Price Your Investment Property Right, or Risk Getting Less

Allison Chapleau
Allison Chapleau
February 12, 2025
Price Your Investment Property Right, or Risk Getting Less

If you’re selling a 5+ unit building in San Francisco, pricing it correctly from the start is the key to maximizing value. The market has evolved, and underpricing no longer guarantees a bidding war. Today’s investors are highly educated and make decisions based on financials, not emotional competition. Overpricing can lead to stagnation, while strategic, market-aligned pricing attracts serious buyers ready to act. Smart pricing, clear financials, and a compelling value proposition are the true drivers of a successful sale in today’s data-driven market.

The Risks of Underpricing

Buyers today recognize when a property is priced artificially low, and instead of generating excitement, it can create skepticism and frustration. Many investors now avoid engaging with underpriced listings altogether, assuming the process will be overly competitive or ultimately lead to an unrealistic final price. This hesitation can reduce the pool of serious buyers, which almost inevitably leads to a lower final sale price. Keeping buyers away from the property due to perceived pricing games is a surefire way to leave money on the table.

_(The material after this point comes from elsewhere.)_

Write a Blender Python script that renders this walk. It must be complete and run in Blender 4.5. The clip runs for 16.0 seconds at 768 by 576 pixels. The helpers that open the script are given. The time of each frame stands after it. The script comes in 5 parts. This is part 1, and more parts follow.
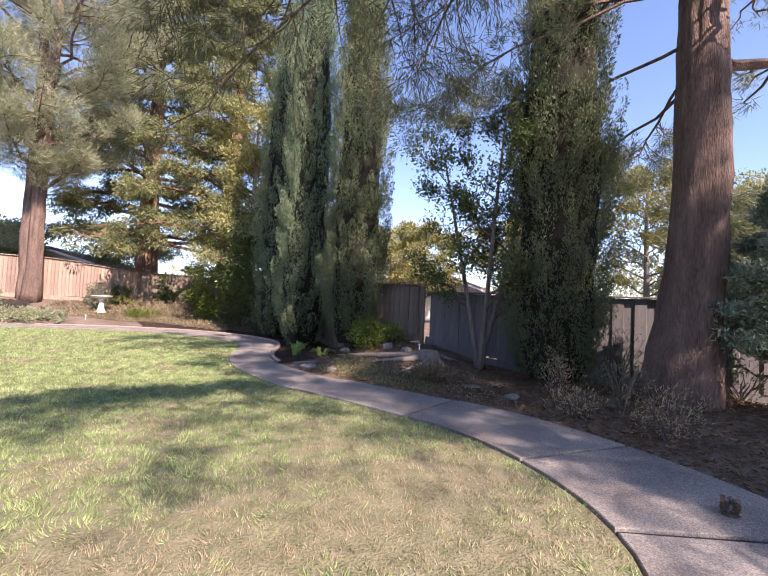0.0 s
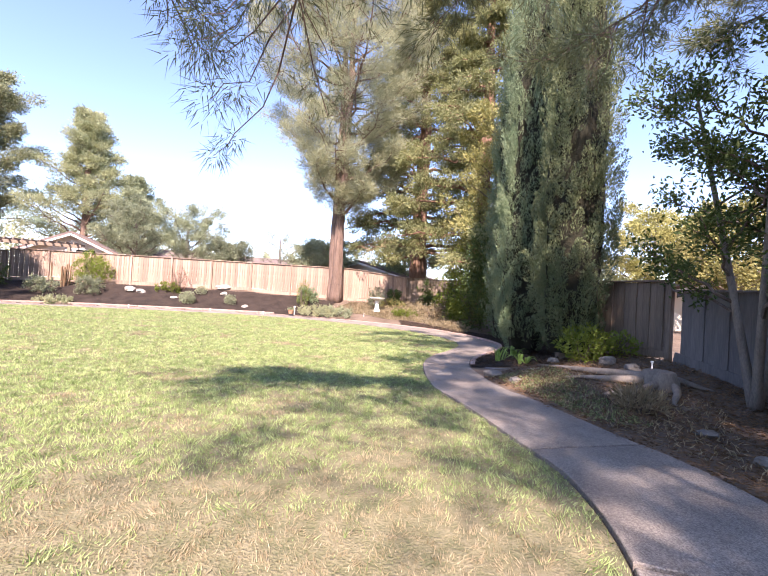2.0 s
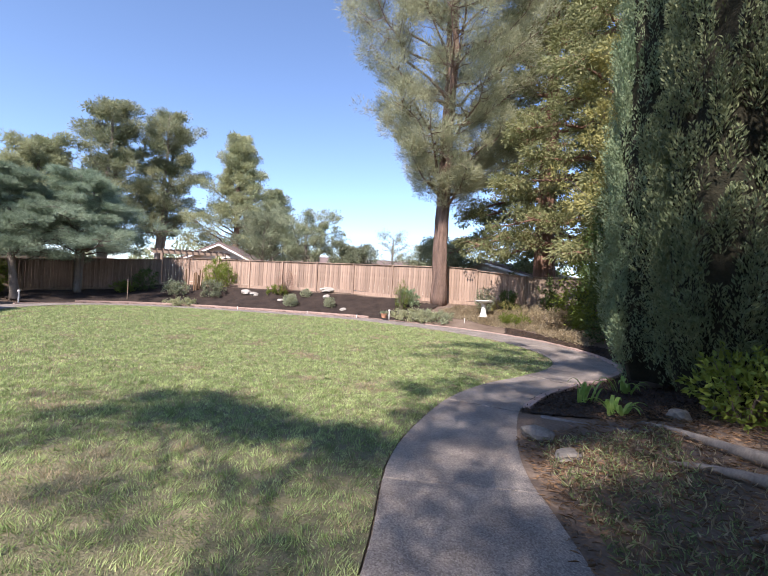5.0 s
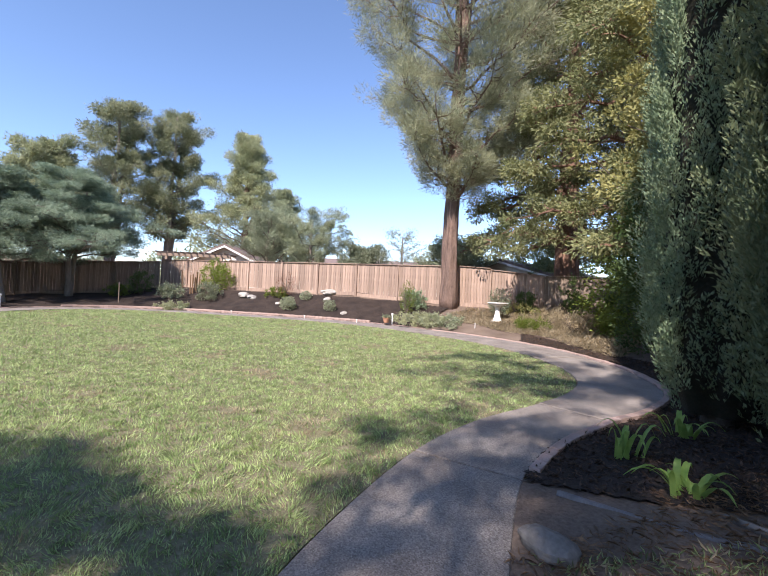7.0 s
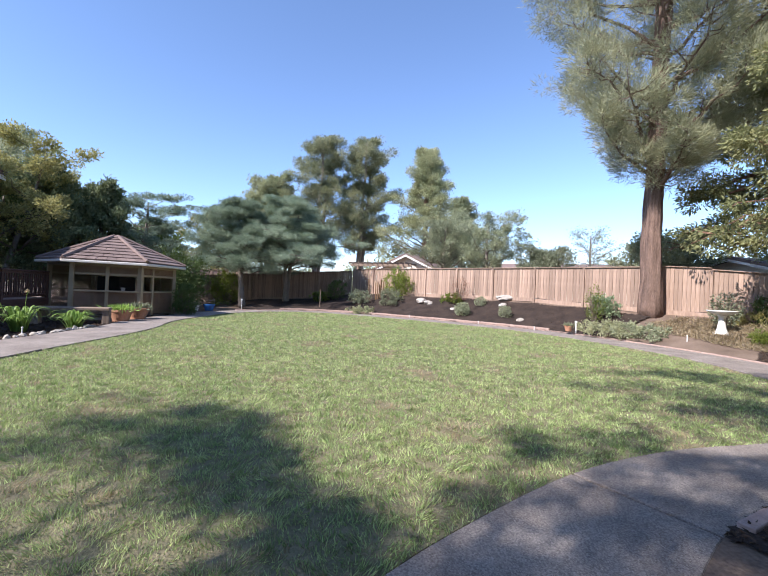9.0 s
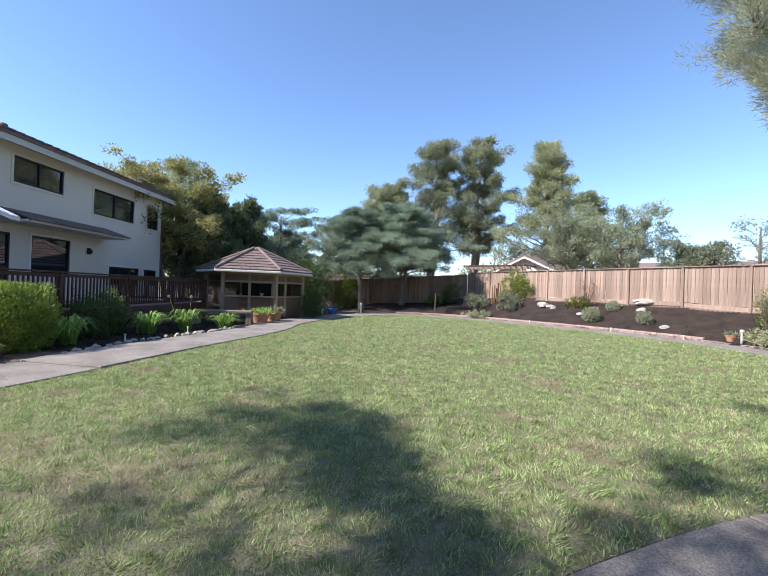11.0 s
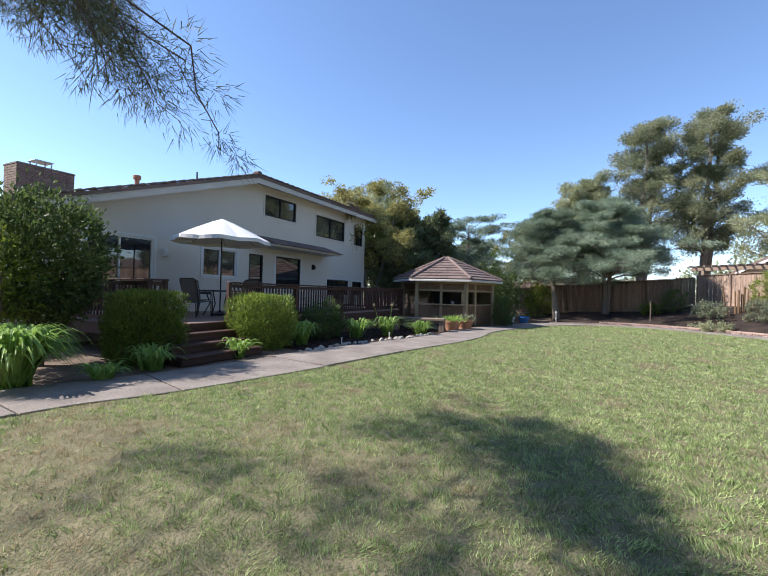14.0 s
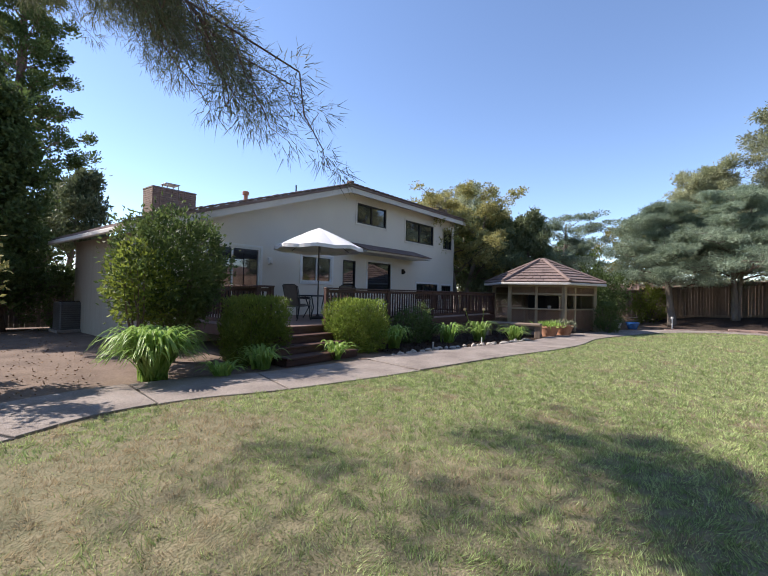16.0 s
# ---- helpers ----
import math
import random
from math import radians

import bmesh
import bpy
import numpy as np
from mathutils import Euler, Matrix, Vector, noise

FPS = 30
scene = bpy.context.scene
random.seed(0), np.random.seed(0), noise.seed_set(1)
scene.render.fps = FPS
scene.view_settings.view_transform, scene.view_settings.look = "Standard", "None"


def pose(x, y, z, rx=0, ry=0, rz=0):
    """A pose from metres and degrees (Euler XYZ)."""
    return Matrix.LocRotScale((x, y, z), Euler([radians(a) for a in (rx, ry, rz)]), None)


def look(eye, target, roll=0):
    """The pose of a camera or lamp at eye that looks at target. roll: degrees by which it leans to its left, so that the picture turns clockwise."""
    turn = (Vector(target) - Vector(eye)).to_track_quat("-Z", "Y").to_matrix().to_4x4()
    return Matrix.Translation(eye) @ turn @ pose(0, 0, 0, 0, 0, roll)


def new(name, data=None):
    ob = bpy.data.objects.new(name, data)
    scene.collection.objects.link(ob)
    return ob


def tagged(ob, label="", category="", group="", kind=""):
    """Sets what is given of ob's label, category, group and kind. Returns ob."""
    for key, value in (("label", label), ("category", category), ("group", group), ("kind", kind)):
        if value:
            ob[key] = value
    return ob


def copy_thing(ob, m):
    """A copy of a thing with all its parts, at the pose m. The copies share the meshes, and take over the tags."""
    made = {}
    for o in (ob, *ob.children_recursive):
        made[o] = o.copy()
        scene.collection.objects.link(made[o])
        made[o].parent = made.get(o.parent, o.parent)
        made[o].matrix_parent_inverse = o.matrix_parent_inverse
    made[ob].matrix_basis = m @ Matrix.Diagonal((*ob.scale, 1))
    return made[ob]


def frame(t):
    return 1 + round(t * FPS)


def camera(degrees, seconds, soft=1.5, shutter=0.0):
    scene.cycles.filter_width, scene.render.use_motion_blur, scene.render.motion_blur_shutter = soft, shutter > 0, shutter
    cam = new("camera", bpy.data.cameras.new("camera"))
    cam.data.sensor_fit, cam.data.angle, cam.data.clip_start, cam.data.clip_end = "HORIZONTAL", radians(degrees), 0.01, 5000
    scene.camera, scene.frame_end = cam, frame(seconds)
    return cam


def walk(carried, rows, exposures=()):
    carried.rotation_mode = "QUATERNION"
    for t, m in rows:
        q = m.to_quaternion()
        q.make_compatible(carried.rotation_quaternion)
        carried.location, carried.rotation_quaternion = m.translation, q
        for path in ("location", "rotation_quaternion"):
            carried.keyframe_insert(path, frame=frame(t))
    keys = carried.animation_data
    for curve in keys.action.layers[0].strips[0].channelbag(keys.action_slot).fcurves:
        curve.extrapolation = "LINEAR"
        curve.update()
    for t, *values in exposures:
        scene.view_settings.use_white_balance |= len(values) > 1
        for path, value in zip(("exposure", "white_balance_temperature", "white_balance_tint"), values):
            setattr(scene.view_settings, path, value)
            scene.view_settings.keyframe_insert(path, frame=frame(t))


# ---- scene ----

Additionally, while underpricing once led to multiple over-asking bids, today’s investment market is more measured. Pricing right is key in 2025—there will still be multiple buyers, and the final sale price may even exceed the list price. Most offers will align with market value, making the decision clearer for sellers. Conversely, having multiple offers with vastly different pricing and terms can create unnecessary confusion and make decision-making difficult.

A More Educated Investor Base

Today’s buyers of 5+ unit buildings are experienced investors armed with years of sales data, deep market knowledge, and access to comprehensive analytics. They understand cash flow metrics, debt service ratios, price-per-square-foot benchmarks, and rental income expectations. Investors no longer rely on gut feelings or competition-driven urgency—they make decisions based on hard data and financial modeling. Unlike smaller buildings, which may attract owner-occupiers willing to pay above market value for lifestyle reasons, larger investment properties are evaluated strictly on their financial performance.

Market Transparency and Predictability

San Francisco’s investment property market operates within an established range of cash flow returns, shaped by current debt conditions, rent control regulations, and interest rates. Properties tend to trade within a predictable pricing band because buyers know what rental income they can realistically achieve. While there are always outliers, for the most part, pricing a building correctly from the outset is the best way to maximize its value.

Case Study: 3035 Webster Street, San Francisco - 7 Units in Cow Hollow

A recent example is the sale of a 7-unit building at 3035 Webster Street in San Francisco. This property, located in an A+ neighborhood with excellent curb appeal, had significant long-term upside. However, due to the constraints of San Francisco’s rental ordinances, the current income was below market potential. Despite this, the sellers received five offers—all within 5% of each other. This reinforces the reality that underpricing no longer creates an artificial bidding war; instead, buyers assess opportunities based on fundamentals and price their offers accordingly.

The Bottom Line: Price Smart to Sell Right

For sellers of 5+ unit buildings, the best way to achieve maximum value is to price the property correctly from the start. Unlike smaller properties that may appeal to owner-occupiers willing to pay a premium for a place to live, investment properties are valued primarily on their financials. Investors focus on metrics like cap rates, cash-on-cash returns, and rent control restrictions. Sellers should work with an agent who understands these nuances and can present the property as a compelling investment opportunity.

Pricing a multi-unit investment property correctly isn’t just about listing at market value—it’s about understanding how investors think, ensuring the financials support the price, and positioning the property to attract strong, serious buyers. In today’s efficient, data-driven market, pricing right is the best way to secure the highest return.